How to roast perfect roasted rosemary potatoes. A recipe featuring Russet potatoes and fresh rosemary.
Roasted rosemary potatoes are simple to make and require the bare minimum when it comes to ingredients. They’re perfect alongside just about any protein, including eggs, making them the ideal dinnertime or brunch companion.
However, a simple side dish like roasted rosemary potatoes still carries with it the potential to go terribly wrong. I don’t know about you, but I’ve got no time for soggy, oven-baked potatoes. No siree. Roasted potatoes should be crispy, and carry with them that signature potato crunch that leaves you yearning for more. If the potatoes are not roasted are properly, you will be left with a lackluster batch. This recipe ensures perfectly roasted potatoes every single time, but first, let’s talk about the how and the why.
HOW TO MAKE PERFECT ROASTED POTATOES
THE SIZE OF THE POTATOES
The first step in making perfect roasted potatoes is to cut them into equally shaped sizes. The more uniform they are in size, the more uniformly they will cook. In other words, they will all cook in the same amount of time.
THE OIL YOU FOR ROASTING POTATOES MATTERS
The oil is also a very important aspect of roasting potatoes. I tend to gravitate more toward canola oil for roasting at high temperatures as it has a higher smoke point, allowing our potatoes more time in the oven before they begin to go from golden-brown to black…cause nobody wants their potatoes that crispy.
THE BEST TEMPERATURE TO ROAST POTATOES
The best temperature to roast potatoes at is 425°. This temperature, in combination with the canola oil, ensures a crispy and golden crust.
HOW LONG DO YOU BAKE ROSEMARY POTATOES
Rosemary potatoes roasted at 425° take about 45-50 minutes in the oven.
THE TRICK TO PERFECTLY ROASTED POTATOES
The trick to getting perfectly roasted potatoes, with crispy-crunchy edges on every side is simple — you must toss them at least once throughout the cooking process. I’ve found the easiest way to toss the potatoes is to first line the baking sheet with nonstick aluminum foil. Even with a coating of oil, the potatoes still have a tendency to stick to the pan. The nonstick foil ensures you will be able to quickly and easily give them a toss, and when tossing, I tend to reach for the largest, widest spatula I can find.
But, they wouldn’t be roasted rosemary potatoes without the rosemary, now would they? For the flavor portion of this recipe, fresh rosemary is best. Fresh herbs add a vivacious kick to just about any dish, and these potatoes are no exception. And, for the seasoning, you need to look no further than Kosher salt and a little black pepper.

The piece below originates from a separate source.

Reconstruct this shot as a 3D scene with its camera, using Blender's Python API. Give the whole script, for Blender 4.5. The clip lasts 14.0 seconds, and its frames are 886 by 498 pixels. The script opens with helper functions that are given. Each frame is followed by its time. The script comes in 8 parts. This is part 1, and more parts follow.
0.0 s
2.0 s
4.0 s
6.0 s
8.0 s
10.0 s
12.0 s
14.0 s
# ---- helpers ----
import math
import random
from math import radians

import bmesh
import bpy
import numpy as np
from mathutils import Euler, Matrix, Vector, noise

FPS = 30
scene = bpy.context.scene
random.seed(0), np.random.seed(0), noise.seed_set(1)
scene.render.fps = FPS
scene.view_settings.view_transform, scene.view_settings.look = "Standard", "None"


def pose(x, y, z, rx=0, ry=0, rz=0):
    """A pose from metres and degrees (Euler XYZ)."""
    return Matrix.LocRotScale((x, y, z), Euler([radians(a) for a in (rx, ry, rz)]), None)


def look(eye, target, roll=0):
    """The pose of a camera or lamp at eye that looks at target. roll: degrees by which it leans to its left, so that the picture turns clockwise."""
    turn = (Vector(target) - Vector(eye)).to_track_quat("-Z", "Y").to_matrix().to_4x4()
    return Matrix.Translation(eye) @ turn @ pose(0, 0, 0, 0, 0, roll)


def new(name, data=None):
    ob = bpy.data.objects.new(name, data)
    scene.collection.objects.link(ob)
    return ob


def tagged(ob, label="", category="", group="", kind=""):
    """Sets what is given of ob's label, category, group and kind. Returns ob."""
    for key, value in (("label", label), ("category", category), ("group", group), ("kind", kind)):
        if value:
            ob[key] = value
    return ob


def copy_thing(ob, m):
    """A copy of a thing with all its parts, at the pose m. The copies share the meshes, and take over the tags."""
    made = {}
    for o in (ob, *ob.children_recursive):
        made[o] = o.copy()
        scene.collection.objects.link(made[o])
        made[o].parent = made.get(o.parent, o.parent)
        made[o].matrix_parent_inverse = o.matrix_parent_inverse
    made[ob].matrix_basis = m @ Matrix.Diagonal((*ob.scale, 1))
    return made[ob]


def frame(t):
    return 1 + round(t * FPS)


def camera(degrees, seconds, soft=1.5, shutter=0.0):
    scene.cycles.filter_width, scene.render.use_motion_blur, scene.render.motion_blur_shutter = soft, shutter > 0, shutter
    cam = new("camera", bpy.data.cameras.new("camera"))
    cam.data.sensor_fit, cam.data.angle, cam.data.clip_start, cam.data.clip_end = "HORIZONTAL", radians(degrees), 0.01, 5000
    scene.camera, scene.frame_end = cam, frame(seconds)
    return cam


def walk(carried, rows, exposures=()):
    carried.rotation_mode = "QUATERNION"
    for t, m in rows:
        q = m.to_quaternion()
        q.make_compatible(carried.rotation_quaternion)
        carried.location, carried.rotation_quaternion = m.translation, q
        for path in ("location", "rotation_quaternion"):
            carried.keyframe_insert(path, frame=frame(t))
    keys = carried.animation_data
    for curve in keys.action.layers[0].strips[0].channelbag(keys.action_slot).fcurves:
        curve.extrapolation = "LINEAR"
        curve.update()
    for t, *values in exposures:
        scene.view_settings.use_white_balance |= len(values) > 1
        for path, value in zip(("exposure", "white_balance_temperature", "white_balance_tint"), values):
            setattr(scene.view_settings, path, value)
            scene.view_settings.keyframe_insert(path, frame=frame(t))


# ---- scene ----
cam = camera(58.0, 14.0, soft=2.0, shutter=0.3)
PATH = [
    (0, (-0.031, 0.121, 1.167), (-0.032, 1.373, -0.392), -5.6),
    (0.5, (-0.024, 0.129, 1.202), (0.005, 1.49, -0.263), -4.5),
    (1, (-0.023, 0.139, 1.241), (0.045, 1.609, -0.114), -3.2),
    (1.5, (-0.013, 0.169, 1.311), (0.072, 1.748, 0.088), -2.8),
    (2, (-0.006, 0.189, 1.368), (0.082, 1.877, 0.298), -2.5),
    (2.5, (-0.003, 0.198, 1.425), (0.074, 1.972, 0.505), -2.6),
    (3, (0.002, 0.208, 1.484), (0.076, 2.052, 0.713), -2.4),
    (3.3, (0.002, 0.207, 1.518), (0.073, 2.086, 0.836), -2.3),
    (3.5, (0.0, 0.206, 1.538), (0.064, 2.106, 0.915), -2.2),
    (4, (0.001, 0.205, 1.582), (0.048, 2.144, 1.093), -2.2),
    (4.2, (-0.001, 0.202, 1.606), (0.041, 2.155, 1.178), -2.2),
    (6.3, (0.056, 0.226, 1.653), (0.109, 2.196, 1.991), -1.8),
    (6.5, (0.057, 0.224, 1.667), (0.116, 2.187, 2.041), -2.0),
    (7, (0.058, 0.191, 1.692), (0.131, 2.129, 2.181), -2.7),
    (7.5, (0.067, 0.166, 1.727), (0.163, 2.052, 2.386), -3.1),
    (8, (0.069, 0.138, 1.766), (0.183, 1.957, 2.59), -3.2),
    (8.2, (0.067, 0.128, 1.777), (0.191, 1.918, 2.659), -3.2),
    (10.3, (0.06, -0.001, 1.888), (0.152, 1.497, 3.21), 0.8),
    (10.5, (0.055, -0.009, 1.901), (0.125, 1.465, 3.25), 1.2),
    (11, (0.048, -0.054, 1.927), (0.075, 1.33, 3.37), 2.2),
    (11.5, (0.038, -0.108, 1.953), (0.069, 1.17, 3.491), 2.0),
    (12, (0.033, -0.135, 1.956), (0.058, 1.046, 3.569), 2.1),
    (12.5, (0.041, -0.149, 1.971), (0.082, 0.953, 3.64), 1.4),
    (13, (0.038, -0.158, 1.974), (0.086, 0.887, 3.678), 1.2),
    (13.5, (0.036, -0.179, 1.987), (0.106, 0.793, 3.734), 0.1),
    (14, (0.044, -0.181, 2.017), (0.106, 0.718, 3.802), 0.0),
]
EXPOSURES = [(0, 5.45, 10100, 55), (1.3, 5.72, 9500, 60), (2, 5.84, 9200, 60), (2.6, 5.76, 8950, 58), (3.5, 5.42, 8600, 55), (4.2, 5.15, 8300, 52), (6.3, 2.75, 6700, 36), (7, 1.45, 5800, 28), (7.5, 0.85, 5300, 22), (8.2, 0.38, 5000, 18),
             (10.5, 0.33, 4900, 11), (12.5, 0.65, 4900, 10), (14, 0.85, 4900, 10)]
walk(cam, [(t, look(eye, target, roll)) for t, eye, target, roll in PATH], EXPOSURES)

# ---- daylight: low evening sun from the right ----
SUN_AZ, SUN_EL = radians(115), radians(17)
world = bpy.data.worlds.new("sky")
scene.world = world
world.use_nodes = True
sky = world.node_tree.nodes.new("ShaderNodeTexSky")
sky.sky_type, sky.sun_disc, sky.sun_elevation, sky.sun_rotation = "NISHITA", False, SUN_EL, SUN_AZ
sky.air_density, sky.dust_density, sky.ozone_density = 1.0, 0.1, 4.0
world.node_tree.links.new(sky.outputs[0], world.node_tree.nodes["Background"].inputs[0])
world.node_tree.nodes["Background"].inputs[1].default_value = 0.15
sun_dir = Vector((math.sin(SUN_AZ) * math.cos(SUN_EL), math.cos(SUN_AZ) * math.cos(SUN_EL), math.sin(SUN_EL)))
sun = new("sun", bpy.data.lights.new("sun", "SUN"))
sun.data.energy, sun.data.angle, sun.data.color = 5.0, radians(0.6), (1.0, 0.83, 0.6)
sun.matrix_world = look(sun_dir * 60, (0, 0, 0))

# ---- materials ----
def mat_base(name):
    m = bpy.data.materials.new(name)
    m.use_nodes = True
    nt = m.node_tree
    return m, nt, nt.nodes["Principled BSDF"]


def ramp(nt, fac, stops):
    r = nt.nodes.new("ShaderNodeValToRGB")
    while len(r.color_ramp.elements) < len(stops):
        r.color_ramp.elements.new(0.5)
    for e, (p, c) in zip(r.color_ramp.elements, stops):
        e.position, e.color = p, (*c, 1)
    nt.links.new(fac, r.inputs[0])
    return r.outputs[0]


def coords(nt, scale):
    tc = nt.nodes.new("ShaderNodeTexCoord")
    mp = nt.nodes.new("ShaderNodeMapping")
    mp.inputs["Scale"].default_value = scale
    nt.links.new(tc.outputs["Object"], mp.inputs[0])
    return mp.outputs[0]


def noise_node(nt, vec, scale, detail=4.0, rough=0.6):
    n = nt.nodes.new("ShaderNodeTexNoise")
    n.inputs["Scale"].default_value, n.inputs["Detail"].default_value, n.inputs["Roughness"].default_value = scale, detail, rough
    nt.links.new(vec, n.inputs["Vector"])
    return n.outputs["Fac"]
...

Few ingredients are required, only a touch of know-how and technique, and you are guaranteed perfectly roasted rosemary potatoes every time. You can count on this recipe to be a crowd-pleaser across the board: Men, women and children alike could enjoy them with just about any meal, at any given time of day. Please, enjoy.
A simple recipe for perfect rosemary roasted potatoes.
- 2 pounds (about 4) medium-sized Russet potatoes scrubbed and peeled
- 2 tablespoons canola oil
- 1 teaspoon Kosher salt
- 1/2 teaspoon black pepper
- 2 teaspoons fresh, minced rosemary
Preheat the oven to 425° and have ready a sheet pan (possibly two, see note below), lined with non-stick aluminum foil.
Cut the potatoes into quarters lengthwise. Then, cut into 1/2" pieces. Transfer to a large mixing bowl, drizzle with the canola oil and sprinkle with salt, pepper, and minced rosemary. Toss to combine.
Transfer the potatoes to the sheet pan, taking care to spread the potatoes apart so they are not bunched together or crowded.
Roast for 25 minutes, pull from the oven, toss using a wideset spatula and return to oven to continue cooking for another 20 minutes, or until golden and crispy.
If the potatoes are crowded on the sheet pan, use two. For crispy, golden results, air must be allowed to circulate around the potato. If using two pans sheet pans, and alternate their placement in the oven when you pull them out to toss the potatoes.